Cuando salgo a correr o en bicicleta, vaya a donde vaya, acabo con una cuesta arriba. Al correr, siempre bajo al parque, a la Dehesa, así que a la vuelta, cuando ya tengo las piernas cansadas, me toca dar el último apretón para conseguir superar la última subida.
Y en la bici, más de lo mismo. Unas veces más, otras menos, dependiendo de la ruta que toque, pero siempre me espera el último repecho. Y ese repecho, aunque sólo lo sufro al final, me acompaña todo el tiempo, desde que cruzo el umbral de la puerta. A cada zancada pienso que me queda un poco menos, unos metros menos, unas pedaladas menos...

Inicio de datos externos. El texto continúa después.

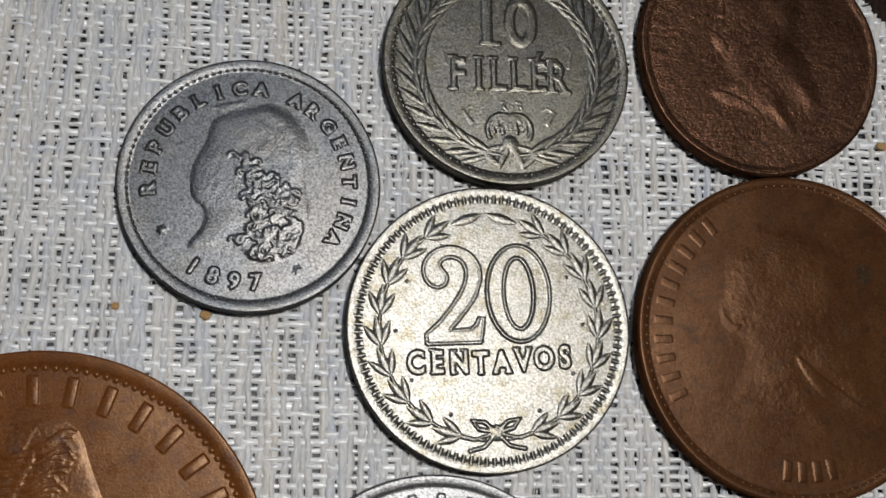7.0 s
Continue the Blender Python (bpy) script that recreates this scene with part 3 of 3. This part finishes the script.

Y llega el momento. Me encuentro con la cuesta cara a cara, y decido cómo he de subirla. Hay días que no me apetece ni lo más mínimo, así que levanto la cabeza, bajo el ritmo, e intento subir lo más dignamente que puedo. Otros días, en cambio, la ataco con ganas, en progresión, notando cómo incremento el ritmo poco a poco, pensando que es menos pendiente que otros días, y que no podrá conmigo.
Pero de un modo u otro, con más ganas o con menos, con algo más de fuerza o fuera de punto, siempre consigo llegar a la cima. Entonces, sin parar de correr, sin parar de dar pedales, respiro profundamente un par de veces, me relajo, y me dejo llevar de nuevo hasta casa.
Será que, en el fondo, le estoy cogiendo cariño a la condenada cuesta.
1 comentario:
Cuesta la cuesta ¿eh?
Es como todo, las odias cuando estás en pleno esfuerzo, una vez coronada te das cuenta que no somos nada sin ese esfuerzo extra.